[Given request] Each line from the one containing "# ---- helpers" through the one containing "scene.render.fps = FPS" is to be retyped exactly, both end lines included, and all other lines left out.

[Records to use]

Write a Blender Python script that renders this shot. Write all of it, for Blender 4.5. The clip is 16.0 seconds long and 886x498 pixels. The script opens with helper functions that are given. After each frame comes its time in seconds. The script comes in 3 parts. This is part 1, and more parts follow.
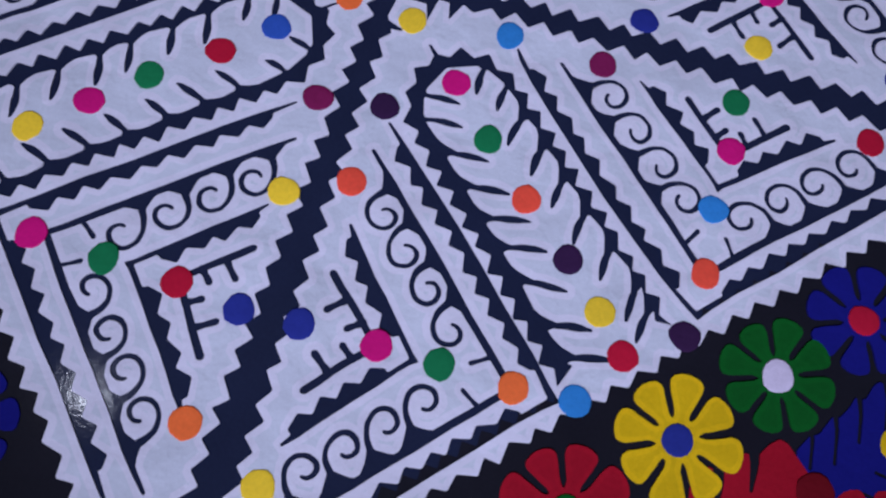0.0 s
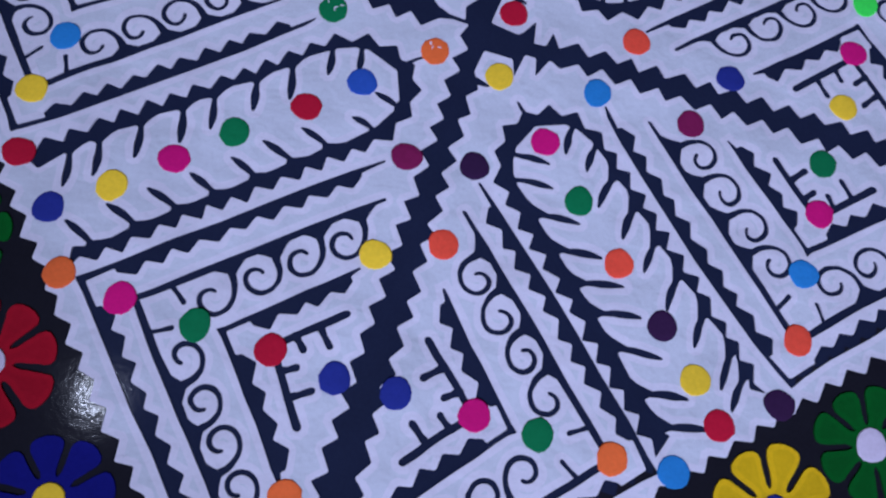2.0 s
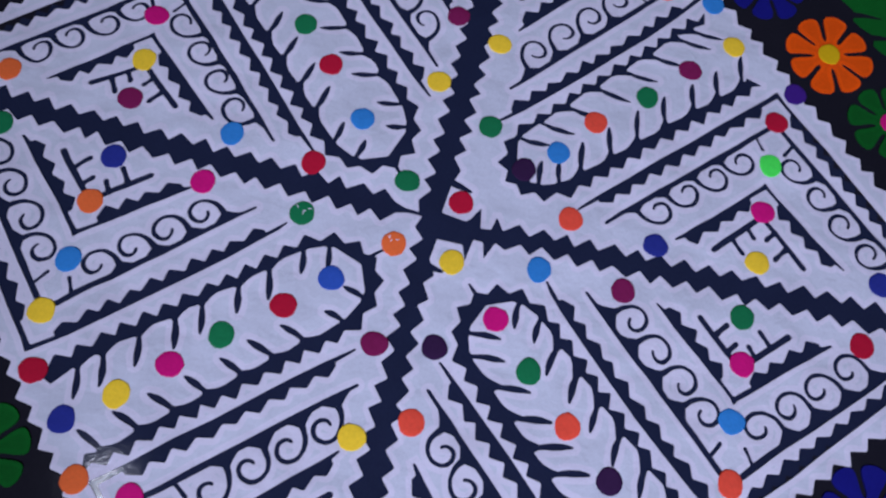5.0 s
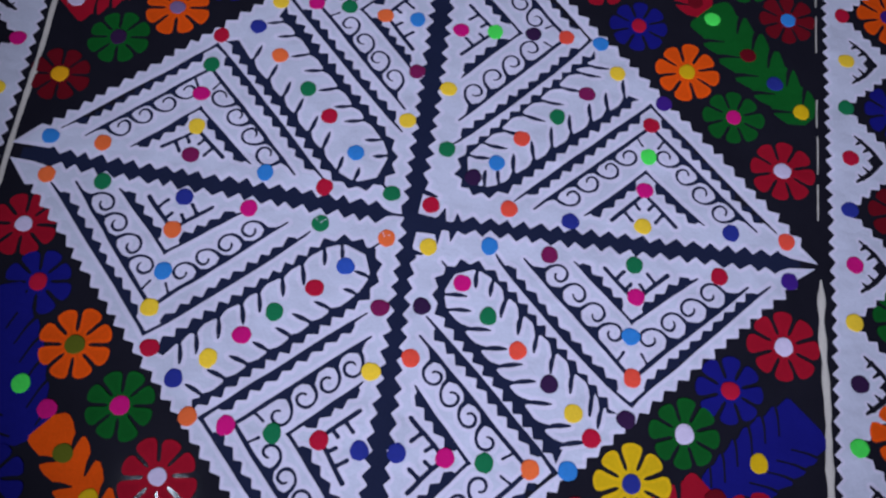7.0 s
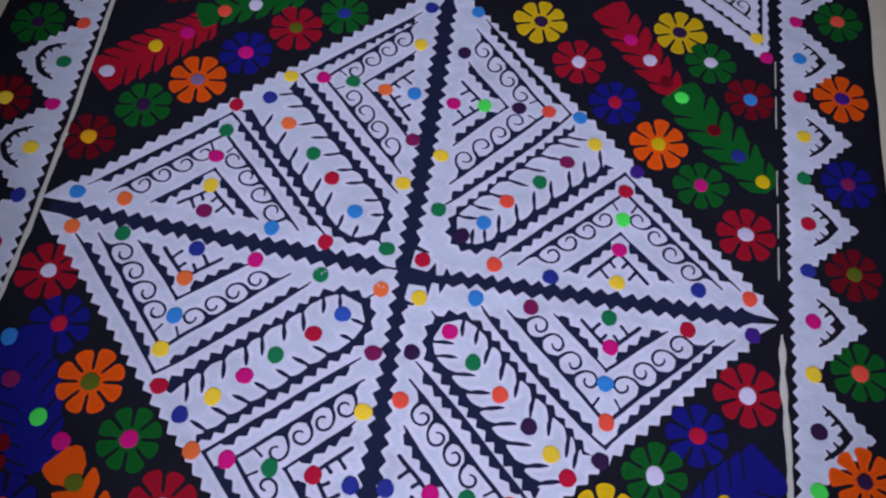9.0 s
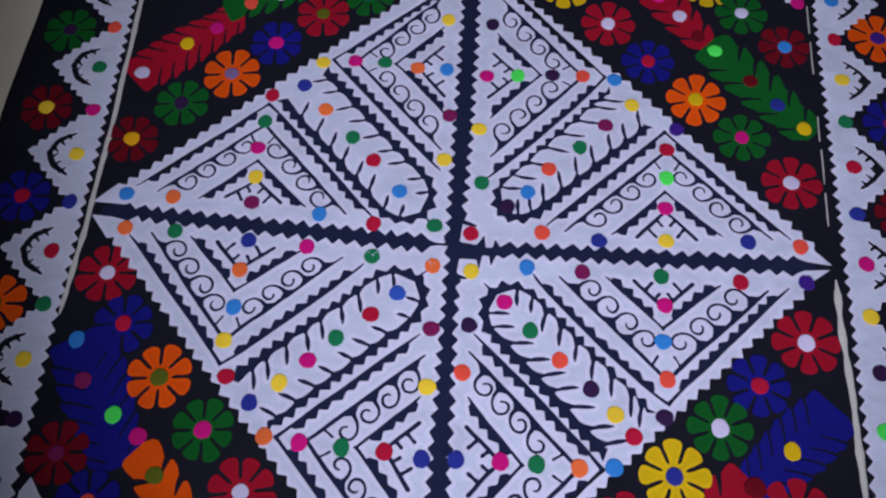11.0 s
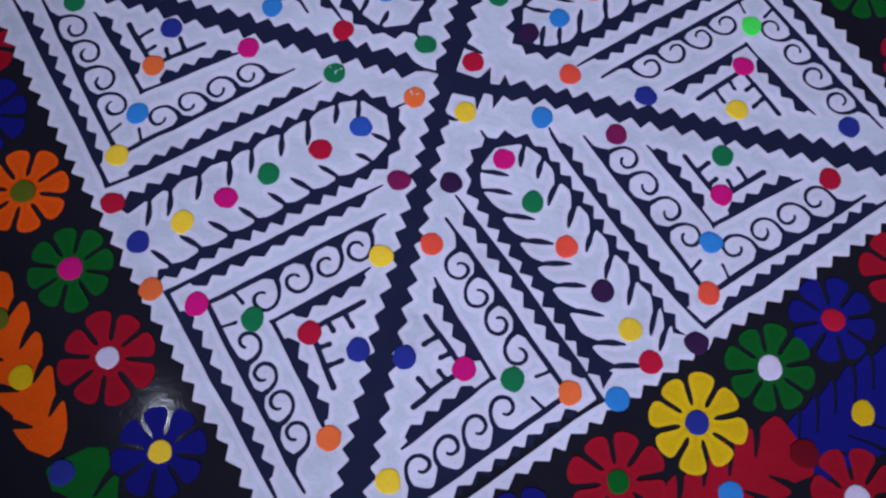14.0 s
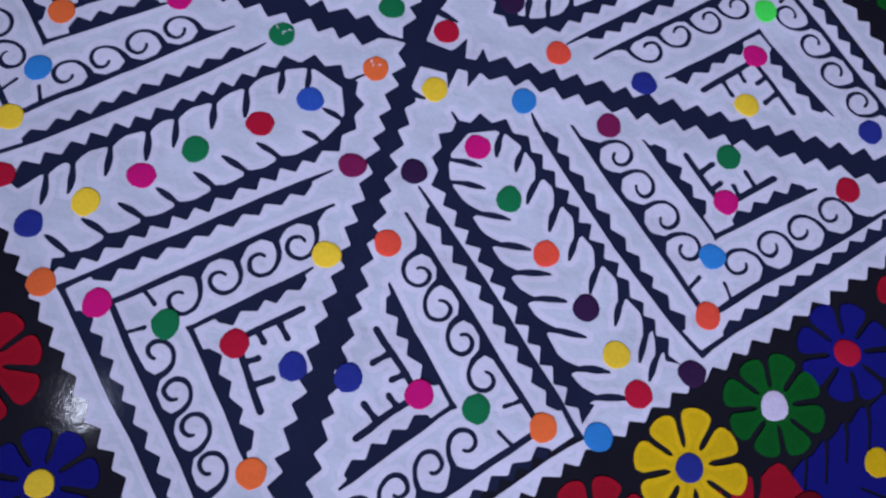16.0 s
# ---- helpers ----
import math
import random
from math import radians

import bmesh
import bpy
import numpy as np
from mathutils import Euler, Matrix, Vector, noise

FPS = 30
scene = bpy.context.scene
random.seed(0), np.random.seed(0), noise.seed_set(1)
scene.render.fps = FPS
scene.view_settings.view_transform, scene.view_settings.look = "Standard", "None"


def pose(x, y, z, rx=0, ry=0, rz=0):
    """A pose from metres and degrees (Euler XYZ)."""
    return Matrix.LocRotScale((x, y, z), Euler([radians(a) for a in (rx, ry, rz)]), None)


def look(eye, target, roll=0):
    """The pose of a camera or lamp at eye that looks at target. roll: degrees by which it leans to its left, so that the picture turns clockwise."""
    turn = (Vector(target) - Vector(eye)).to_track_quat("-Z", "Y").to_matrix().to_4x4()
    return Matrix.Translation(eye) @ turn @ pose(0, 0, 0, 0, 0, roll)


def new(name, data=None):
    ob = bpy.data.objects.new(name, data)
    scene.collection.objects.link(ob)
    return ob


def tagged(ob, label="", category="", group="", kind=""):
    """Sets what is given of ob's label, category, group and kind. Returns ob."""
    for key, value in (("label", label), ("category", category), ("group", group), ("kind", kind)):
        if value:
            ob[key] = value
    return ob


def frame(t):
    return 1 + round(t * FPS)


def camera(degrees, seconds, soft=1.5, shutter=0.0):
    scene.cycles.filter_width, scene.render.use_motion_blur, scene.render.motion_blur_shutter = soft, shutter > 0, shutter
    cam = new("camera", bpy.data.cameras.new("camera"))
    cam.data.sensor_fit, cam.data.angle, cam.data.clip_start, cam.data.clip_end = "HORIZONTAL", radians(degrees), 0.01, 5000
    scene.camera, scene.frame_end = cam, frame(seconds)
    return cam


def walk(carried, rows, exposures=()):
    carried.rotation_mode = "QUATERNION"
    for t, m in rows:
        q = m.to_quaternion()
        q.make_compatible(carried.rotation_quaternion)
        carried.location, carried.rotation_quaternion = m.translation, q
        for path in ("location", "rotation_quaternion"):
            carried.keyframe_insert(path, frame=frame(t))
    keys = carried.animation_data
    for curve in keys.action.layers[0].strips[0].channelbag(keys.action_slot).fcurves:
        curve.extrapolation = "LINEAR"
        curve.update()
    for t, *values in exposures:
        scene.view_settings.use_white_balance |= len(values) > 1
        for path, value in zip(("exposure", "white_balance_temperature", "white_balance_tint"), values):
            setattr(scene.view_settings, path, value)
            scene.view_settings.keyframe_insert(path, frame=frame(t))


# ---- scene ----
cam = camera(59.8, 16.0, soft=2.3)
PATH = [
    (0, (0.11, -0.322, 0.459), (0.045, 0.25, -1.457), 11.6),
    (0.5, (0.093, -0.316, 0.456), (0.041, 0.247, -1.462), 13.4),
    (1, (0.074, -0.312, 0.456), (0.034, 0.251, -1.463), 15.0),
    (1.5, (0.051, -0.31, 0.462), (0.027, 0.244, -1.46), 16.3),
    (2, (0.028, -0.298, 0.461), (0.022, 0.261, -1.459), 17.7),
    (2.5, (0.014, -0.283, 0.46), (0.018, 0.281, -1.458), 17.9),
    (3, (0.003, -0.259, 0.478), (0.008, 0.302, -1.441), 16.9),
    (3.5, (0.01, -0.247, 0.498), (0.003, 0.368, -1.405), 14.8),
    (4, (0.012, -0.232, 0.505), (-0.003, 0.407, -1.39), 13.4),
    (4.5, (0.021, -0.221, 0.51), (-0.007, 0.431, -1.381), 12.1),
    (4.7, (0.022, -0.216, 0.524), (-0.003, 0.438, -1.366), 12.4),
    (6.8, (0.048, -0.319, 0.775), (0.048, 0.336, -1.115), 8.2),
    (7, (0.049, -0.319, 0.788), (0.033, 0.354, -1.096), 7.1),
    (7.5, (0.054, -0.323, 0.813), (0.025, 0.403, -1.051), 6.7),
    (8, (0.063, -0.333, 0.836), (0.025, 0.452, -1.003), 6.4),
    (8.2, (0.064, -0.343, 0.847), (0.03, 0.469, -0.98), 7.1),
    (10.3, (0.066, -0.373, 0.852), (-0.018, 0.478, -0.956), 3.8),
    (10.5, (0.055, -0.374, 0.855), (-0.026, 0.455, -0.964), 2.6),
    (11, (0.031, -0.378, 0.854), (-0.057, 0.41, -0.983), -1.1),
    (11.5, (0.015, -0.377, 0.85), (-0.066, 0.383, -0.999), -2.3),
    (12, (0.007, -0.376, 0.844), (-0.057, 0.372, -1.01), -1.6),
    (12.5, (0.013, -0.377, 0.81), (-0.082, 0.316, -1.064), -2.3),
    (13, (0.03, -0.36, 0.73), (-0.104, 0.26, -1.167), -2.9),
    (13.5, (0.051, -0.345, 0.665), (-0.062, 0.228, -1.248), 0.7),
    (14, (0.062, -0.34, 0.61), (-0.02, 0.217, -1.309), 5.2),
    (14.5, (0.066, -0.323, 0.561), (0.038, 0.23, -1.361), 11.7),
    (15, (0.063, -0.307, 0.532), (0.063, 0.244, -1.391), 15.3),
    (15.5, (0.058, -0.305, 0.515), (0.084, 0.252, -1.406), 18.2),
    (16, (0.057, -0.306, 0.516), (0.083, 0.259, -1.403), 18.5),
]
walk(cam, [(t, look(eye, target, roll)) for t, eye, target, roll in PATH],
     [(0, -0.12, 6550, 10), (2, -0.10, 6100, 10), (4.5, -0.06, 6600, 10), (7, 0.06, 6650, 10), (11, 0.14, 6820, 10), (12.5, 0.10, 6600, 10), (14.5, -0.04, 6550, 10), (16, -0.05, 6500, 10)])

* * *

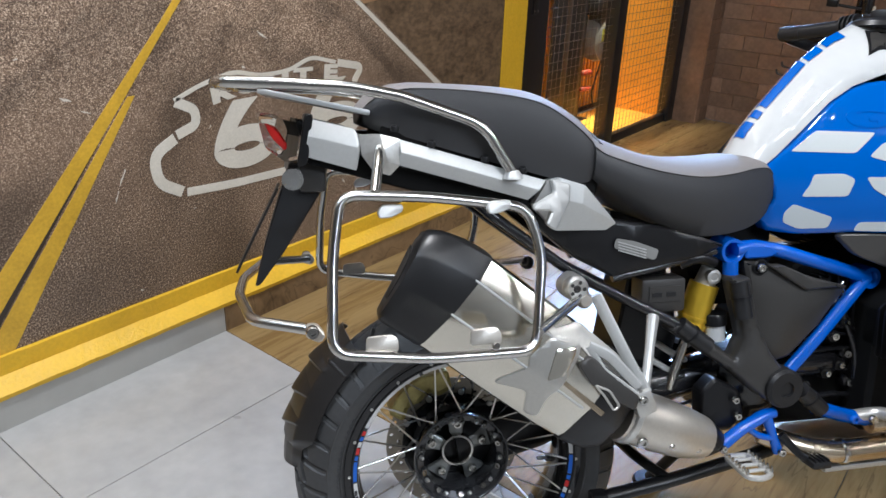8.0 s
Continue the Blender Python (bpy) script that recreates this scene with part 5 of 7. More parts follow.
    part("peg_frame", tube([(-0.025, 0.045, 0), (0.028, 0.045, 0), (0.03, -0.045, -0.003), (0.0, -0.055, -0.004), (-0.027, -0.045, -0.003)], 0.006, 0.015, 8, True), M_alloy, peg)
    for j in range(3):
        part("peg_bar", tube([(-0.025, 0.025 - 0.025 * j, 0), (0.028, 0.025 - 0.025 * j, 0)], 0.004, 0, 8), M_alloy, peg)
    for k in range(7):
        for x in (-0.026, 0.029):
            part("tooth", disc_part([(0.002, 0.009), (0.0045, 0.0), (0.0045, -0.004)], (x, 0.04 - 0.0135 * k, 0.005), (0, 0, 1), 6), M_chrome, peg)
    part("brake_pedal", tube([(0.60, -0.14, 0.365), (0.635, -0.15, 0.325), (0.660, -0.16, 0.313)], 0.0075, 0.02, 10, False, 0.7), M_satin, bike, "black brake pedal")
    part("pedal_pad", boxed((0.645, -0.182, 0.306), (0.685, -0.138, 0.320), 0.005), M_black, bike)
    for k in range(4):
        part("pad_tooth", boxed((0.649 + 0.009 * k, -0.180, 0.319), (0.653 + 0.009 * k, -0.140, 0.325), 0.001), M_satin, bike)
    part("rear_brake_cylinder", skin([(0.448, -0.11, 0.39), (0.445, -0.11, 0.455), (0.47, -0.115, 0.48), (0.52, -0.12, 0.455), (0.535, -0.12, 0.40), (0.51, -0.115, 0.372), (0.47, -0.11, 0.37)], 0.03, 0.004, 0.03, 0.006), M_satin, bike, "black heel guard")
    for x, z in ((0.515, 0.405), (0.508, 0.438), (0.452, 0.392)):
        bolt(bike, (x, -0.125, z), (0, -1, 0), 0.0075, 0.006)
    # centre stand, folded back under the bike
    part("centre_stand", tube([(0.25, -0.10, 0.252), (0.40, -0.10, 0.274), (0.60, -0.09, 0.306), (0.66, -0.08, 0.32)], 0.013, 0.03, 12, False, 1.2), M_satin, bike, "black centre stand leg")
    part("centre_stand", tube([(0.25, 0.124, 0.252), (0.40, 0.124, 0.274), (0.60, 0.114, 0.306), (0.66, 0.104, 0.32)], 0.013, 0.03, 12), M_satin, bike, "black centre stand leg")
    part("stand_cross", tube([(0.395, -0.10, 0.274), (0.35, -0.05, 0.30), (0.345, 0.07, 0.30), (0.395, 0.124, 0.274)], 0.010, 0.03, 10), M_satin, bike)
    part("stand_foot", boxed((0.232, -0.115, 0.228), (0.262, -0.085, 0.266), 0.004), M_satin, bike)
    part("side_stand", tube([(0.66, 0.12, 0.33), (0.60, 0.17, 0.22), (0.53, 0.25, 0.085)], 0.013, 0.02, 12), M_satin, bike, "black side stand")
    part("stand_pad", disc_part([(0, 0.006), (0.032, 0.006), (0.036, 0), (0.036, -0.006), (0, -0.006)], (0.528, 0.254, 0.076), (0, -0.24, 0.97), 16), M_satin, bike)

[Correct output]
# ---- helpers ----
import math
import random
from math import radians

import bmesh
import bpy
import numpy as np
from mathutils import Euler, Matrix, Vector, noise

FPS = 30
scene = bpy.context.scene
random.seed(0), np.random.seed(0), noise.seed_set(1)
scene.render.fps = FPS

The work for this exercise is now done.